Abandoning more expensive Detroit municipal water in favor of a cheaper system of its own led to a project to use Flint River water.  But Flint River water chemistry is corrosive to pipes and other metal surfaces; no one tested or treated the new source of water for its corrosive behavior. That would have cost money. What followed, inevitably, was the water attacking the ancient municipal distribution pipes and leaching out lead. There is a jarring video on the Times site of brown water coming out of a tap. Children now have high blood lead. Such high levels lead to brain damage. Apologies by the Governor and EPA and after the fact fixes will not help those kids.

There are roots to the gun violence in our cities that go beyond guns. The cynical poisoning of Flint residents by an indifferent and incompetent bureaucracy, focused only on the tax burden's short term bottom line, is only one of many examples. Getting guns out of the hands of gang youth and others intent on malevolence may keep people from shooting each other. It will not keep people from being slowly and systematically poisoned by government and societal indifference, incompetence, greed, and racism. Plus, short term savings on the Flint water system will now result in staggering long term costs to fix the infrastructure and cope with human damage. Indeed, the failed or failing cities within the US pose the same risks to our nation as failed states elsewhere.

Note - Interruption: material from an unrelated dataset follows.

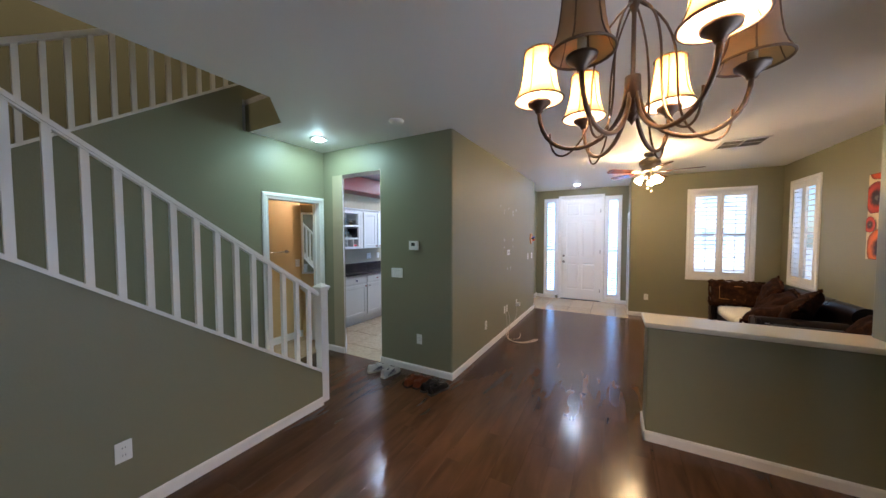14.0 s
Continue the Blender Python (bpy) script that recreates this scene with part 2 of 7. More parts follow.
def mottled(name, stops, scale=8.0, rough=0.4, bump=0.1, per_piece=0.15, detail=8, coat=0.0, voronoi=0.0, fine=0.0, spec=0.5):
    """Stone, tile or fabric with cloudy colour in several tones."""
    m = material(name, stops[0][1], rough, coat=coat, spec=spec)
    nt = m.node_tree
    p = nt.nodes["Principled BSDF"]
    tc, info = nt.nodes.new("ShaderNodeTexCoord"), nt.nodes.new("ShaderNodeObjectInfo")
    add, sc = nt.nodes.new("ShaderNodeVectorMath"), nt.nodes.new("ShaderNodeVectorMath")
    sc.operation = "SCALE"
    sc.inputs[0].default_value = (17.0, 29.0, 11.0)
    nt.links.new(info.outputs["Random"], sc.inputs["Scale"])
    nt.links.new(tc.outputs["Object"], add.inputs[0])
    nt.links.new(sc.outputs["Vector"], add.inputs[1])
    n1 = nt.nodes.new("ShaderNodeTexNoise")
    n1.inputs["Scale"].default_value, n1.inputs["Detail"].default_value = scale, detail
    n1.inputs["Roughness"].default_value = 0.65
    nt.links.new(add.outputs["Vector"], n1.inputs["Vector"])
    fac = n1.outputs["Fac"]
    if voronoi:
        v = nt.nodes.new("ShaderNodeTexVoronoi")
        v.inputs["Scale"].default_value = voronoi
        nt.links.new(add.outputs["Vector"], v.inputs["Vector"])
        sep = nt.nodes.new("ShaderNodeSeparateColor")
        nt.links.new(v.outputs["Color"], sep.inputs["Color"])
        mx = nt.nodes.new("ShaderNodeMix")
        mx.inputs["Factor"].default_value = 0.30
        nt.links.new(fac, mx.inputs["A"])
        nt.links.new(sep.outputs["Red"], mx.inputs["B"])
        fac = mx.outputs["Result"]
    m2 = nt.nodes.new("ShaderNodeMath")
    m2.operation = "MULTIPLY_ADD"
    m2.inputs[1].default_value, m2.inputs[2].default_value = per_piece, -per_piece / 2
    nt.links.new(info.outputs["Random"], m2.inputs[0])
    a2 = nt.nodes.new("ShaderNodeMath")
    nt.links.new(fac, a2.inputs[0])
    nt.links.new(m2.outputs[0], a2.inputs[1])
    r = ramp_node(nt, stops)
    nt.links.new(a2.outputs[0], r.inputs["Fac"])
    nt.links.new(r.outputs["Color"], p.inputs["Base Color"])
    if bump:
        n2 = nt.nodes.new("ShaderNodeTexNoise")
        n2.inputs["Scale"].default_value, n2.inputs["Detail"].default_value = fine or scale * 6, 4
        nt.links.new(add.outputs["Vector"], n2.inputs["Vector"])
        b = nt.nodes.new("ShaderNodeBump")
        b.inputs["Strength"].default_value, b.inputs["Distance"].default_value = bump, 0.002
        nt.links.new(n2.outputs["Fac"], b.inputs["Height"])
        nt.links.new(b.outputs["Normal"], p.inputs["Normal"])
    return m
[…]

Until we stop pitting people against each other on hot button issues (including gun control), and ask that we work together to solve each other's problems rather than circle the wagons, we will neither solve the problems nor end the violence. Thinking that gun control will make the US a vastly better place is a tad optimistic--ask the folks in Flint. As far as gun violence, we should make our existing laws more effective; two examples are obtaining state compliance with the Lautenberg Amendment (that disarms those with permanent domestic violence restraining orders) and making background checks universally available when making private sales; there are other examples. But we have to fix what is broken: those problems that drive people to pull the trigger in the first place. That means offering a helping hand rather than a pointed finger.